You could say your prior is a delta function around HHTHT after observing it and get arbitrary evidence, but anyone reading your paper will find it unconvincing, just like anyone reading about a test statistic like this will find it unconvincing.
Your mistake here is in saying that because the p-value is 1/32 you reject the null hypothesis. You just decided to do that with utterly no justification. There is a problem with people unthinkingly deciding that a p-value of .05 is reasonable is most situations but that is not actually an issue with frequentist statistics anymore then people starting out with bizarre priors would be a problem with Bayesian statistics.

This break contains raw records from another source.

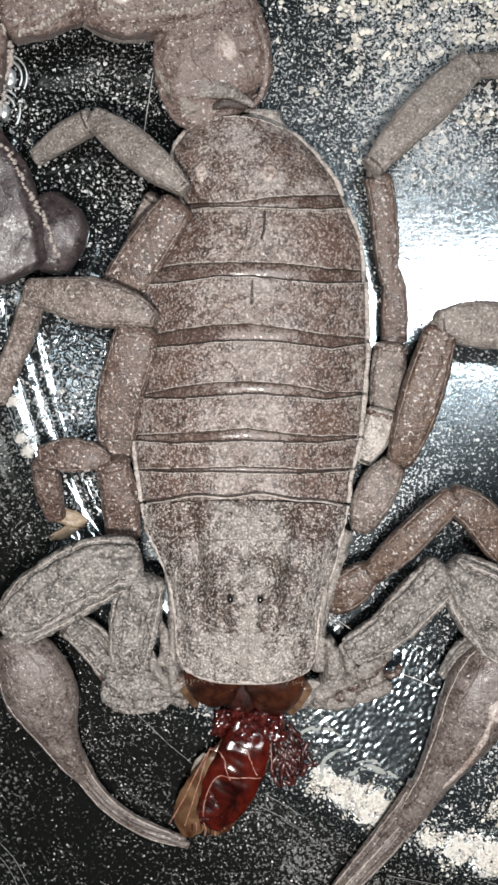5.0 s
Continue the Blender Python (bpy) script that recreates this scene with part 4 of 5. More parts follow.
def tail():
    root = new("tail")
    root.parent = scorpion
    trees = []
    for k, rows in enumerate(TAIL):
        bm = tube(rows, n=72, steps=12, rough=0.05, freq=0.7, power=3.0, caps=(0.4, 0.4), seed=k * 4.4, ridges=0.05, wrinkle=0.05, grooves=((90, 0.08),))
        tree = BVHTree.FromBMesh(bm)
        trees.append(tree)
        part("tail_segment", bm, M_BULB if k == 4 else M_TAIL, root)
    bm = tube(BULB, n=40, steps=12, rough=0.05, freq=0.8, wrinkle=0.05, grooves=((70, 0.12), (120, 0.1)))
    trees.append(BVHTree.FromBMesh(bm))
    part("sting_bulb", bm, M_BULB, root, "round purple-brown sting bulb")
    # rows of small pale teeth along the keels, on a few shared meshes
    rnd = random.Random(5)
    kinds = [part("tooth", blob(bmesh.new(), (0, 0, 0), (a, b, 0.24), 20 * k, k, 0.5, 1.3, 1), M_GRAIN, root).data for k, (a, b) in enumerate(((0.25, 0.18), (0.2, 0.19), (0.3, 0.2), (0.16, 0.14)))]
    for ob in list(root.children):
        if ob.name.startswith("tooth"):
            bpy.data.objects.remove(ob)
    for rows in KEELS:
        for q in spline(rows, 10):
            ob = new("tooth", rnd.choice(kinds))
            ob.parent = root
            x, y = q[0] + rnd.uniform(-.12, .12), q[1] + rnd.uniform(-.12, .12)
            hits = [tr.ray_cast(Vector((x, y, 30)), Vector((0, 0, -1)))[0] for tr in trees]
            ob.location = Vector((x, y, max([h.z for h in hits if h is not None], default=q[2]))) * MM
    return trees


def tail_root(trees):
    """Pale shiny boss, keels and pale lip of the first tail segment."""
    root = bpy.data.objects["tail"]
    part("boss", blob(bmesh.new(), (-2.94, 30.8, 6.5), (0.9, 1.3, 0.6), 20, 2.0, 0.25), M_BOSS, root, "shiny boss, its glint in the pale colour")
    part("boss", blob(bmesh.new(), (-10.48, 34.20, 7.7), (1.0, 0.7, 0.4), 10, 5.0, 0.3), M_BOSS, root, "shiny boss, its glint in the pale colour")
    part("lip", tube([(-7.2, 28.9, 4.7, 0.7, 0.4), (-5.6, 28.5, 5.5, 1.15, 0.45), (-4.2, 28.1, 5.8, 0.95, 0.45), (-2.5, 27.6, 5.8, 0.5, 0.4), (-0.91, 26.92, 5, 0.24, 0.3)], n=24, steps=8, power=2.0, rough=0.06, freq=1.0), M_FOLD, root, "pale lip")
    # dark strip under the lip paints the hollow's shade
    part("joint_strip", tube([(-4.57, 26.5, 4.6, 0.3, 0.3), (-2.99, 27.0, 5.2, 0.45, 0.4), (-1.52, 26.84, 4.8, 0.3, 0.3)], n=12), M_JOINT_SHADE, root)
    part("joint_strip", tube([(-14.13, 33.58, 3.6, 0.35, 0.5), (-11.98, 32.87, 3.2, 0.61, 0.7), (-9.79, 32.69, 3.2, 0.57, 0.7), (-8.02, 32.99, 3.6, 0.26, 0.5)], n=16, rough=0.08), M_LEG_PALE, root, "smooth pale skin fold")
    part("crest", tube([(-1.5, 34.4, 6.1, 0.25, 0.35), (-0.2, 31.8, 6.0, 0.28, 0.4), (0.15, 29.6, 5.7, 0.3, 0.4), (-0.1, 27.9, 5.1, 0.28, 0.4), (-0.9, 26.9, 4.6, 0.25, 0.3)], n=16, steps=8, rough=0.25, freq=1.6, wrinkle=0.06), M_TAIL, root, "raised crest along the edge")
    part("flap", tube([(-7.9, 31.0, 5.0, 0.5, 0.4), (-7.4, 29.4, 5.3, 0.9, 0.5), (-6.3, 28.0, 5.5, 1.1, 0.5), (-5.4, 26.5, 5.2, 0.7, 0.4)], n=20, steps=8, rough=0.2, freq=0.9, wrinkle=0.08), M_LEG_PALE, root, "smooth pale fold")
    # furrows that frame a worn lens with the boss in it, and the teeth beside them
    frame_a = [(-5.72, 32.78, 6.6), (-5.59, 31.1, 6.6), (-4.87, 29.42, 6.5), (-3.42, 28.1, 6.2), (-1.5, 27.26, 5.6)]
    frame_b = [(-2.95, 32.55, 6.6), (-1.75, 30.39, 6.5), (-1.02, 28.7, 6.2), (-0.78, 27.4, 5.6)]
    for line, wide in ((frame_a, 0.2), (frame_b, 0.22)):
        part("furrow", tube([(*q, wide, 0.06) for q in laid(line, trees, -0.01)], n=8, steps=2, rough=0.7, freq=2.5), M_TAIL, root)


TAIL = [[(-3.1, 26.5, 3.6, 2.6, 1.1), (-3.6, 27.4, 4, 3.7, 1.5), (-3.9, 28.7, 4.3, 4.3, 2), (-4.0, 30.8, 4.6, 4.5, 2.2), (-4.1, 33.2, 4.8, 3.9, 2), (-4.2, 34.8, 4.8, 3.3, 1.9)],
    [(-3.02, 35.39, 5, 2.57, 1.8), (-6.64, 35.68, 5.4, 3.62, 2.3), (-10.9, 35.39, 5.6, 3.74, 2.3), (-13.49, 35.26, 5.4, 2.77, 2)],
    [(-14.26, 35.47, 5.4, 2.77, 2), (-17.06, 35.12, 5.8, 3.61, 2.3), (-19.83, 34.05, 5.8, 3.18, 2.1)],
    [(-21.66, 32.63, 5.6, 2.34, 2), (-22.68, 29.42, 5.6, 3.06, 2.2), (-23.79, 25.89, 5.2, 2.78, 2)],
    [(-22.76, 24.23, 5, 2.57, 2), (-21.34, 20.57, 5, 3.64, 2.3), (-19.95, 16.56, 4.6, 3.44, 2.1), (-18.72, 14.03, 4.2, 2.37, 1.8)]]
BULB = [(-16.64, 19.68, 3, 1.31, 1.4), (-15.95, 17.45, 3.2, 2.53, 2), (-16.2, 14.86, 3, 1.53, 1.5)]
KEELS = [[(-21.23, 23.77, 6.6), (-19.38, 23.1, 6.7), (-18.23, 21.12, 6.6), (-17.11, 18.92, 6.2), (-16.47, 17.64, 5.8), (-15.6, 15.33, 5)],
    [(-20.9, 34.36, 5.4), (-19.63, 32.08, 5.4), (-19.26, 30.47, 5.4), (-19.49, 29.15, 5.2), (-19.96, 26.67, 5)],
    [(-18.37, 31.48, 5.2), (-16.1, 32.2, 5.2), (-14.71, 33.38, 5.2), (-13.58, 34.89, 5.2)],
    [(-13.11, 34.02, 5), (-11.17, 33.2, 5), (-8.16, 32.9, 5), (-5.57, 33.44, 5.6), (-3.03, 34.5, 5.6)]]
tail_root(tail())

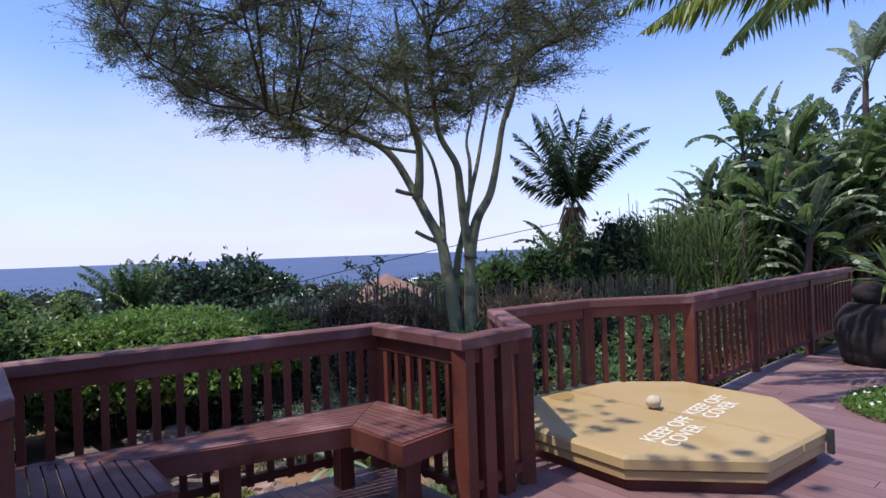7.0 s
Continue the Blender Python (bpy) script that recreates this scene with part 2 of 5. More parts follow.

Not sure I follow? The hypothesis that the result you see is the result a worldwide government conspiracy is 100% supported by every result that you see. Because it is 100% consistent with the data, a statistical analysis will tell you exactly that--that it is 100% consistent with the data.
Again: Priors can and are used to mislead. Both methods can and are used to mislead. Just moving to Bayes doesn't assume the finding is free of bias all of a sudden.
It doesn't. But the workflow of Bayes forces you be explicit. If you try and cook the books, it will be shown for the world to see. Can you provide a paper that quoted a p value for a regression and also validated all the asymptotic conditions are close to being true in order for that p value to be even somewhat reliable?